Thank you very much for the question.
It's a very good question in the sense that, when one is establishing the limits for things such as liability, there are a number of factors to take into account. In doing so the department looked very carefully at the offshore regime in Canada and in other countries with respect to liability provisions. I think it's fair to say, starting out, that each country has its unique elements of how it manages its regulatory system in its legal context. In our case we set out to look at our peer countries, countries we would consider to have the same set of interests as Canada. We looked at the United Kingdom, Norway, the United States, Australia, and Greenland, being a number of partners that either touch closely to our own jurisdiction or are very similar.
In the case of the United States and the U.K., we looked at their models in which they use strict liability as the regime behind the liability. The amounts in both of those countries are $75 million and $250 million respectively, each of which is backed by some form of pooling of resources.
In the United States there is a large spill fund that is a levy that goes on every barrel of oil that's produced, consumed, or imported. That fund is paid and is capitalized, which essentially says that companies are responsible for $75 million, and then it's back-stopped by a fund for everything else.
In the United Kingdom, it's a pooled insurance fund that's provided for. In each of those cases they use strict liability.
In our context we had absolute liability in the original legislation, so we set out to maintain that absolute liability was a preferable form of liability. We compared that to Norway and Greenland, which both have absolute liability as well. In both of those countries they have what is termed unlimited absolute liability. In the case of Norway, the regulatory regime and the development regime is one based on which the state-owned company, Statoil, is the majority owner in most of the projects and the backing of the taxpayer or the crown in Norway is implicit in all of the project undertakings. So unlimited absolute liability is essentially back-stopped by the Government of Norway and the citizens of Norway.
Greenland and Denmark have a copy of Norway's regulatory system. In both of these cases they require that the companies provide a $1 billion assurance that they are able to deal with a spill or an incident.
In the Canadian context we felt that the establishment of $1 billion was a very favourable benchmark when compared to other countries, that it certainly was world leading and world-class among our peers.
At the same time the Canadian legislation requires that a deposit be registered with the regulator, whether that's the National Energy Board or the Atlantic Canada boards. That is a unique feature in that the regulator has access directly to a deposit that does not require the approval of the company. In our instance we provided that to be $100 million, or $250 million in pooled funding.

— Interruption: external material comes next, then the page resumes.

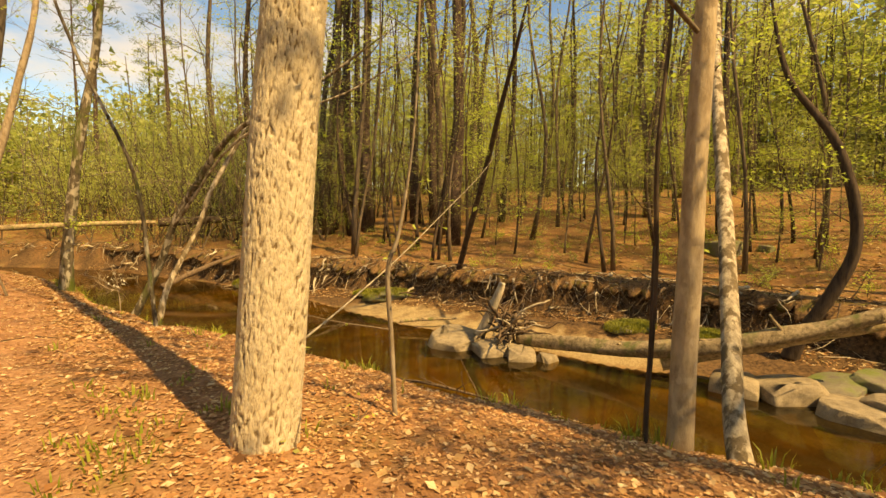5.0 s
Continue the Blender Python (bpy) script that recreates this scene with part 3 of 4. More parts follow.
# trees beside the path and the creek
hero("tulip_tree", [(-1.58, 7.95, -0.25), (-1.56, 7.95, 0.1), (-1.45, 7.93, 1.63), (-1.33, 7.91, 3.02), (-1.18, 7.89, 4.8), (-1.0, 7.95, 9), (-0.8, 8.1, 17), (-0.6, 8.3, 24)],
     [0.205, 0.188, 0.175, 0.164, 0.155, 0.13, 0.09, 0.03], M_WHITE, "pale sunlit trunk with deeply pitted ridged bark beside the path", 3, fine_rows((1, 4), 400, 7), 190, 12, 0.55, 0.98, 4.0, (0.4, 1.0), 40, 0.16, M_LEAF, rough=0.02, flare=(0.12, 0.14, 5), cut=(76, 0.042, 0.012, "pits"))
hero("oak_tree", [(2.2, 2.95, -0.3), (2.24, 2.95, 0.06), (2.28, 2.95, 1.42), (2.31, 2.95, 2.5), (2.31, 2.95, 3.4), (2.3, 3.0, 9), (2.4, 3.2, 20)],
     [0.26, 0.25, 0.225, 0.215, 0.21, 0.16, 0.04], M_OAK, "dark furrowed hardwood trunk in half shade on the creek bank", 5, fine_rows((0.6, 4), 240, 6), 110, 12, 0.74, 0.98, 4.5, (0.3, 1.0), 34, 0.16, M_LEAF, rough=0.03, flare=(0.45, 0.55, 5), cut=(30, 0.16, 0.03, "furrows"))
hero("smooth_tree", [(1.27, 7.26, -0.6), (1.32, 7.26, -0.25), (1.34, 7.25, 1.32), (1.36, 7.24, 2.6), (1.42, 7.24, 4.55), (1.6, 7.3, 8), (1.7, 7.4, 13)],
     [0.115, 0.10, 0.082, 0.075, 0.065, 0.05, 0.015], M_SMOOTH, "slender smooth grey-tan trunk at the creek bank's lip", 7, 60, 16, 15, 0.52, 0.98, 3.0, (0.1, 0.8), 140, 0.09, M_LEAF, rough=0.05, flare=(0.15, 0.6, 4))
hero("slanting_tree", [(2.1, 7.15, -1.1), (2.15, 7.2, -0.65), (2.55, 7.5, -0.15), (4.1, 8.5, 1.75), (5.4, 9.4, 3.6), (6.5, 10.1, 5.2), (7.4, 10.8, 6.6), (8.6, 11.5, 8.6)],
     [0.1224, 0.108, 0.0936, 0.0864, 0.0792, 0.072, 0.0504, 0.0144], M_PALE, "bone-pale tree slanting out over the creek", 9, 80, 16, 10, 0.55, 0.98, 2.4, (0.0, 0.8), 40, 0.09, M_LEAF, rough=0.06, flare=(0.2, 0.4, 4))
hero("mottled_tree", [(1.98, 4.94, -0.5), (2.03, 4.93, -0.17), (2.12, 4.93, 1.0), (2.22, 4.92, 2.29), (2.29, 4.92, 3.16), (2.34, 4.91, 3.8), (2.5, 4.9, 7), (2.6, 5, 11)],
     [0.0864, 0.072, 0.0612, 0.0576, 0.0504, 0.0432, 0.0324, 0.0072], M_MOTTLED, "lichen-mottled dark trunk with mossy patches on the bank", 13, 90, 20, 15, 0.45, 0.98, 2.8, (0.0, 0.8), 140, 0.085, M_LEAF, ridge=0.10, rough=0.08, flare=(0.15, 0.6, 4))
hero("slim_creek_tree", [(-2.12, 12.88, -0.6), (-2.16, 12.9, -0.12), (-2.23, 12.92, 0.78), (-2.29, 12.94, 1.58), (-2.45, 12.99, 2.33), (-2.98, 13.14, 3.66), (-3.3, 13.2, 5.0), (-3.4, 13.2, 7.5)],
     [0.036, 0.0302, 0.0259, 0.0245, 0.023, 0.0216, 0.0173, 0.0058], M_MOTTLED, "slim dark mossy tree at the bank's edge", 15, 60, 12, 8, 0.5, 0.98, 1.4, (0.0, 0.7), 12, 0.07, M_LEAF, rough=0.08)
hero("leaning_tree", [(-2.95, 16.9, -1.3), (-2.6, 16.7, -0.57), (-2.15, 16.42, 0.44), (-1.85, 16.02, 1.35), (-1.5, 15.5, 2.05), (-1.1, 14.9, 2.75), (-0.7, 14.3, 3.15), (0.2, 13.4, 3.7), (1.3, 12.6, 4.6)],
     [0.0908, 0.0757, 0.0681, 0.0643, 0.0605, 0.0568, 0.0454, 0.0341, 0.0091], M_MOTTLED, "leaning lichen-grey trunk arching over the water", 17, 110, 18, 8, 0.6, 0.98, 1.5, (0.1, 0.9), 14, 0.07, M_LEAF, ridge=0.08, rough=0.08)
hero("pale_crooked_tree", [(-2.35, 14.35, -0.9), (-2.15, 14.4, -0.3), (-1.99, 14.54, 0.28), (-1.5, 14.72, 1.3), (-1.3, 14.8, 1.9), (-0.85, 14.95, 2.75), (-0.5, 15.0, 3.5), (0.1, 15.1, 5.0)],
     [0.0585, 0.0495, 0.045, 0.0414, 0.0396, 0.036, 0.027, 0.009], M_PALE, "thin pale crooked stem growing from the creek bank", 19, 70, 12, 8, 0.55, 0.98, 1.4, (0.2, 0.9), 16, 0.07, M_LEAF, rough=0.16)
hero("creek_tree", [(-3.98, 18.2, -1.6), (-3.95, 18.14, -0.9), (-3.92, 18.12, -0.22), (-3.87, 18.08, 0.64), (-3.79, 18.01, 1.25), (-3.68, 17.92, 2.18), (-3.5, 17.8, 3.3), (-3.1, 17.9, 6), (-2.8, 18.2, 12)],
     [0.21, 0.17, 0.14, 0.115, 0.105, 0.10, 0.09, 0.07, 0.015], M_MOTTLED, "mottled grey trunk rooted at the water's edge with moss collar", 23, 90, 18, 12, 0.4, 0.98, 2.0, (0.1, 0.9), 14, 0.09, M_LEAF, ridge=0.08, rough=0.08)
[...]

Our feeling was that we had a very stable regime with absolute liability, a deposit requirement, and a fiscal assurance requirement. When we benchmarked and looked at all the examples we had, we established what we felt was a fairly robust and quite significant amount. That put us well within our peers to remain competitive but, by the same token, to provide for assurance that companies have the wherewithal to deal with an oil spill incident, should one ever occur.